== Given problem ==
Write out the full listing again, exactly as it stands.

━━━━

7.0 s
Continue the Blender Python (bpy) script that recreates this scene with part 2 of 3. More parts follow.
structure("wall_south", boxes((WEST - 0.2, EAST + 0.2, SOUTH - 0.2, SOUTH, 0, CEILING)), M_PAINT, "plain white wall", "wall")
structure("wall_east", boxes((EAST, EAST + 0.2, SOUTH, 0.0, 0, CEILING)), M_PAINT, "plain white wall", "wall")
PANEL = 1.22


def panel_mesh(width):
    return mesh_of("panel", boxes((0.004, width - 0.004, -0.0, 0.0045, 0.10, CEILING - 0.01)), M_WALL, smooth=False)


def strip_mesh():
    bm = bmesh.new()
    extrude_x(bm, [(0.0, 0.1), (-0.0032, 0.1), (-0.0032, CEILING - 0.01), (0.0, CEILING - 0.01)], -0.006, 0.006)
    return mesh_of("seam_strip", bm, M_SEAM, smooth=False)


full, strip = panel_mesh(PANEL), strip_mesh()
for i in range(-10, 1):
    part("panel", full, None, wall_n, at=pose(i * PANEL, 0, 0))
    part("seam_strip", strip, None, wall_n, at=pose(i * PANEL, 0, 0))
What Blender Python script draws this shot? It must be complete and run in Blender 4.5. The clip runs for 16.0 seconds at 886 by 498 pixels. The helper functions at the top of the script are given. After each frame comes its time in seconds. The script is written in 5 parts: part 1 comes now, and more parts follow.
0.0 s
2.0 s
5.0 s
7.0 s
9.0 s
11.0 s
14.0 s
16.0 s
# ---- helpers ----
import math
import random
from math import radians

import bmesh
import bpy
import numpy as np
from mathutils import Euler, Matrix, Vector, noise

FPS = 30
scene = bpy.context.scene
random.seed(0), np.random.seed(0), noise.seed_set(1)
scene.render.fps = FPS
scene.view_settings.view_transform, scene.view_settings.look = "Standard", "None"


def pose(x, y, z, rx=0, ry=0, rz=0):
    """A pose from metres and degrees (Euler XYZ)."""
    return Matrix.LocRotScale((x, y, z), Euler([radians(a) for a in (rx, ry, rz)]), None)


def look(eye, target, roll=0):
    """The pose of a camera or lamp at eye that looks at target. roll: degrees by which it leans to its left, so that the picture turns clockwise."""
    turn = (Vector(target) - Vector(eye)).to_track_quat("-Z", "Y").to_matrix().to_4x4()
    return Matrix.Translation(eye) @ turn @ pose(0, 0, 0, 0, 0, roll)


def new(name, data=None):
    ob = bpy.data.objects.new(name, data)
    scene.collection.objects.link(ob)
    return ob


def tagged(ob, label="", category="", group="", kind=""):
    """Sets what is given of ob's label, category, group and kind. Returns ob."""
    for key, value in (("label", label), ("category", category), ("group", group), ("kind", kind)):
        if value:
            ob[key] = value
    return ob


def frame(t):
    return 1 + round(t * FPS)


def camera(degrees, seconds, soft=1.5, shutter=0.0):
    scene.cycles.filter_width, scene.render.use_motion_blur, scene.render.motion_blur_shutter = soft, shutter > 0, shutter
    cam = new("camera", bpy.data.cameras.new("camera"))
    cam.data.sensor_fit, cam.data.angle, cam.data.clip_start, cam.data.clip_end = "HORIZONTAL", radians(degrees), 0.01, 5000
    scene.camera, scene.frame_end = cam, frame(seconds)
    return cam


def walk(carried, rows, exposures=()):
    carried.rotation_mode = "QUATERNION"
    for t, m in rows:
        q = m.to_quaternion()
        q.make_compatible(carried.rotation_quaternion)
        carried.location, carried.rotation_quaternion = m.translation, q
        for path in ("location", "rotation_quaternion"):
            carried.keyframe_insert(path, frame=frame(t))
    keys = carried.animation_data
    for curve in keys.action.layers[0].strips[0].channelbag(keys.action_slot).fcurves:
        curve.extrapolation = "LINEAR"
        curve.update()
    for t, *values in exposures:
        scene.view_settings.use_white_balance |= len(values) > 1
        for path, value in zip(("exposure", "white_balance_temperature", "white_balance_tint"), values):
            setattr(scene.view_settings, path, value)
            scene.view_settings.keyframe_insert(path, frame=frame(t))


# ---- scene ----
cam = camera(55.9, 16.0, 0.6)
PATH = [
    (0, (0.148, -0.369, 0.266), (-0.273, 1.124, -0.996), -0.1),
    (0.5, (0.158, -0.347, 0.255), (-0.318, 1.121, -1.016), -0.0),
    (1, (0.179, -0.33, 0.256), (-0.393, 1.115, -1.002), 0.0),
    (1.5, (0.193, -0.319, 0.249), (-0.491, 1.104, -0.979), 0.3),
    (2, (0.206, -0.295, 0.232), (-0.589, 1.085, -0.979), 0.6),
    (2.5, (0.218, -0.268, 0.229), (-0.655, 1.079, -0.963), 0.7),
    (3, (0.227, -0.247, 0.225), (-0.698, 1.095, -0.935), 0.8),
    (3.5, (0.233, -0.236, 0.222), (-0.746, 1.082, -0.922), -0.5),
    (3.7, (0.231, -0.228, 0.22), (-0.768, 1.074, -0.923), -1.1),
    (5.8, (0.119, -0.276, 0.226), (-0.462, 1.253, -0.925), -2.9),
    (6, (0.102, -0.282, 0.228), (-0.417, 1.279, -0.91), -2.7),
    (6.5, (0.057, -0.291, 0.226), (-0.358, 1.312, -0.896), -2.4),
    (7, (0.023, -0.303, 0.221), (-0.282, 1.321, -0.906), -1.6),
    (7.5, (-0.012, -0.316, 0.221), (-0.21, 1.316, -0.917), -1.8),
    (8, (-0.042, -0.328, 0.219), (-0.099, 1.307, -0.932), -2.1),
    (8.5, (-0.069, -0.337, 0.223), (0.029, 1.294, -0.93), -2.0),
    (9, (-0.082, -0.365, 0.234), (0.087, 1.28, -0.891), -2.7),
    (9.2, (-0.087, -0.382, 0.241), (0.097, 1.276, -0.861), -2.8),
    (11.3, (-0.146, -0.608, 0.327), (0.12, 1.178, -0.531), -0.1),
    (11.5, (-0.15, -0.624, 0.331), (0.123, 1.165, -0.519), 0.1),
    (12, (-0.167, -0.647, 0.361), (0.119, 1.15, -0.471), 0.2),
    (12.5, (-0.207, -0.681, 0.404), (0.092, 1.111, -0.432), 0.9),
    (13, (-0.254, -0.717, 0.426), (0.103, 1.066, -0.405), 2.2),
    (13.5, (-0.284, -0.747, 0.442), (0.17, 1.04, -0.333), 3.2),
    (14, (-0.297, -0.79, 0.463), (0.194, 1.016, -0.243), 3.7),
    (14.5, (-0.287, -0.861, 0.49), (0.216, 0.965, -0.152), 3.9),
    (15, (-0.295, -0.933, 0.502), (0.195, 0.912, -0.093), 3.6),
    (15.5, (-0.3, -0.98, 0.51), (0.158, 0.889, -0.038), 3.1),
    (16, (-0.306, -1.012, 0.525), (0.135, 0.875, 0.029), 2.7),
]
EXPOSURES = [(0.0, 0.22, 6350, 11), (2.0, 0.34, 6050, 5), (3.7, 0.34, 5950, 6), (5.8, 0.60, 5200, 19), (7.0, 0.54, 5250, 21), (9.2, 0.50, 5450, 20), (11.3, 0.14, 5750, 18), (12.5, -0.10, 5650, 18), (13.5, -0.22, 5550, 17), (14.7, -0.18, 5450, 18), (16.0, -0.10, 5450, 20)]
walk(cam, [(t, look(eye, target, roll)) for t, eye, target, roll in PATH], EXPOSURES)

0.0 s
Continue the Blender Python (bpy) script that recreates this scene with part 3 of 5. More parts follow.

━━━━

== Reply to the task ==
7.0 s
Continue the Blender Python (bpy) script that recreates this scene with part 2 of 3. More parts follow.
structure("wall_south", boxes((WEST - 0.2, EAST + 0.2, SOUTH - 0.2, SOUTH, 0, CEILING)), M_PAINT, "plain white wall", "wall")
structure("wall_east", boxes((EAST, EAST + 0.2, SOUTH, 0.0, 0, CEILING)), M_PAINT, "plain white wall", "wall")
PANEL = 1.22


def panel_mesh(width):
    return mesh_of("panel", boxes((0.004, width - 0.004, -0.0, 0.0045, 0.10, CEILING - 0.01)), M_WALL, smooth=False)


def strip_mesh():
    bm = bmesh.new()
    extrude_x(bm, [(0.0, 0.1), (-0.0032, 0.1), (-0.0032, CEILING - 0.01), (0.0, CEILING - 0.01)], -0.006, 0.006)
    return mesh_of("seam_strip", bm, M_SEAM, smooth=False)


full, strip = panel_mesh(PANEL), strip_mesh()
for i in range(-10, 1):
    part("panel", full, None, wall_n, at=pose(i * PANEL, 0, 0))
    part("seam_strip", strip, None, wall_n, at=pose(i * PANEL, 0, 0))
What Blender Python script draws this shot? It must be complete and run in Blender 4.5. The clip runs for 16.0 seconds at 886 by 498 pixels. The helper functions at the top of the script are given. After each frame comes its time in seconds. The script is written in 5 parts: part 1 comes now, and more parts follow.
0.0 s
2.0 s
5.0 s
7.0 s
9.0 s
11.0 s
14.0 s
16.0 s
# ---- helpers ----
import math
import random
from math import radians

import bmesh
import bpy
import numpy as np
from mathutils import Euler, Matrix, Vector, noise

FPS = 30
scene = bpy.context.scene
random.seed(0), np.random.seed(0), noise.seed_set(1)
scene.render.fps = FPS
scene.view_settings.view_transform, scene.view_settings.look = "Standard", "None"


def pose(x, y, z, rx=0, ry=0, rz=0):
    """A pose from metres and degrees (Euler XYZ)."""
    return Matrix.LocRotScale((x, y, z), Euler([radians(a) for a in (rx, ry, rz)]), None)


def look(eye, target, roll=0):
    """The pose of a camera or lamp at eye that looks at target. roll: degrees by which it leans to its left, so that the picture turns clockwise."""
    turn = (Vector(target) - Vector(eye)).to_track_quat("-Z", "Y").to_matrix().to_4x4()
    return Matrix.Translation(eye) @ turn @ pose(0, 0, 0, 0, 0, roll)


def new(name, data=None):
    ob = bpy.data.objects.new(name, data)
    scene.collection.objects.link(ob)
    return ob


def tagged(ob, label="", category="", group="", kind=""):
    """Sets what is given of ob's label, category, group and kind. Returns ob."""
    for key, value in (("label", label), ("category", category), ("group", group), ("kind", kind)):
        if value:
            ob[key] = value
    return ob


def frame(t):
    return 1 + round(t * FPS)


def camera(degrees, seconds, soft=1.5, shutter=0.0):
    scene.cycles.filter_width, scene.render.use_motion_blur, scene.render.motion_blur_shutter = soft, shutter > 0, shutter
    cam = new("camera", bpy.data.cameras.new("camera"))
    cam.data.sensor_fit, cam.data.angle, cam.data.clip_start, cam.data.clip_end = "HORIZONTAL", radians(degrees), 0.01, 5000
    scene.camera, scene.frame_end = cam, frame(seconds)
    return cam


def walk(carried, rows, exposures=()):
    carried.rotation_mode = "QUATERNION"
    for t, m in rows:
        q = m.to_quaternion()
        q.make_compatible(carried.rotation_quaternion)
        carried.location, carried.rotation_quaternion = m.translation, q
        for path in ("location", "rotation_quaternion"):
            carried.keyframe_insert(path, frame=frame(t))
    keys = carried.animation_data
    for curve in keys.action.layers[0].strips[0].channelbag(keys.action_slot).fcurves:
        curve.extrapolation = "LINEAR"
        curve.update()
    for t, *values in exposures:
        scene.view_settings.use_white_balance |= len(values) > 1
        for path, value in zip(("exposure", "white_balance_temperature", "white_balance_tint"), values):
            setattr(scene.view_settings, path, value)
            scene.view_settings.keyframe_insert(path, frame=frame(t))


# ---- scene ----
cam = camera(55.9, 16.0, 0.6)
PATH = [
    (0, (0.148, -0.369, 0.266), (-0.273, 1.124, -0.996), -0.1),
    (0.5, (0.158, -0.347, 0.255), (-0.318, 1.121, -1.016), -0.0),
    (1, (0.179, -0.33, 0.256), (-0.393, 1.115, -1.002), 0.0),
    (1.5, (0.193, -0.319, 0.249), (-0.491, 1.104, -0.979), 0.3),
    (2, (0.206, -0.295, 0.232), (-0.589, 1.085, -0.979), 0.6),
    (2.5, (0.218, -0.268, 0.229), (-0.655, 1.079, -0.963), 0.7),
    (3, (0.227, -0.247, 0.225), (-0.698, 1.095, -0.935), 0.8),
    (3.5, (0.233, -0.236, 0.222), (-0.746, 1.082, -0.922), -0.5),
    (3.7, (0.231, -0.228, 0.22), (-0.768, 1.074, -0.923), -1.1),
    (5.8, (0.119, -0.276, 0.226), (-0.462, 1.253, -0.925), -2.9),
    (6, (0.102, -0.282, 0.228), (-0.417, 1.279, -0.91), -2.7),
    (6.5, (0.057, -0.291, 0.226), (-0.358, 1.312, -0.896), -2.4),
    (7, (0.023, -0.303, 0.221), (-0.282, 1.321, -0.906), -1.6),
    (7.5, (-0.012, -0.316, 0.221), (-0.21, 1.316, -0.917), -1.8),
    (8, (-0.042, -0.328, 0.219), (-0.099, 1.307, -0.932), -2.1),
    (8.5, (-0.069, -0.337, 0.223), (0.029, 1.294, -0.93), -2.0),
    (9, (-0.082, -0.365, 0.234), (0.087, 1.28, -0.891), -2.7),
    (9.2, (-0.087, -0.382, 0.241), (0.097, 1.276, -0.861), -2.8),
    (11.3, (-0.146, -0.608, 0.327), (0.12, 1.178, -0.531), -0.1),
    (11.5, (-0.15, -0.624, 0.331), (0.123, 1.165, -0.519), 0.1),
    (12, (-0.167, -0.647, 0.361), (0.119, 1.15, -0.471), 0.2),
    (12.5, (-0.207, -0.681, 0.404), (0.092, 1.111, -0.432), 0.9),
    (13, (-0.254, -0.717, 0.426), (0.103, 1.066, -0.405), 2.2),
    (13.5, (-0.284, -0.747, 0.442), (0.17, 1.04, -0.333), 3.2),
    (14, (-0.297, -0.79, 0.463), (0.194, 1.016, -0.243), 3.7),
    (14.5, (-0.287, -0.861, 0.49), (0.216, 0.965, -0.152), 3.9),
    (15, (-0.295, -0.933, 0.502), (0.195, 0.912, -0.093), 3.6),
    (15.5, (-0.3, -0.98, 0.51), (0.158, 0.889, -0.038), 3.1),
    (16, (-0.306, -1.012, 0.525), (0.135, 0.875, 0.029), 2.7),
]
EXPOSURES = [(0.0, 0.22, 6350, 11), (2.0, 0.34, 6050, 5), (3.7, 0.34, 5950, 6), (5.8, 0.60, 5200, 19), (7.0, 0.54, 5250, 21), (9.2, 0.50, 5450, 20), (11.3, 0.14, 5750, 18), (12.5, -0.10, 5650, 18), (13.5, -0.22, 5550, 17), (14.7, -0.18, 5450, 18), (16.0, -0.10, 5450, 20)]
walk(cam, [(t, look(eye, target, roll)) for t, eye, target, roll in PATH], EXPOSURES)

0.0 s
Continue the Blender Python (bpy) script that recreates this scene with part 3 of 5. More parts follow.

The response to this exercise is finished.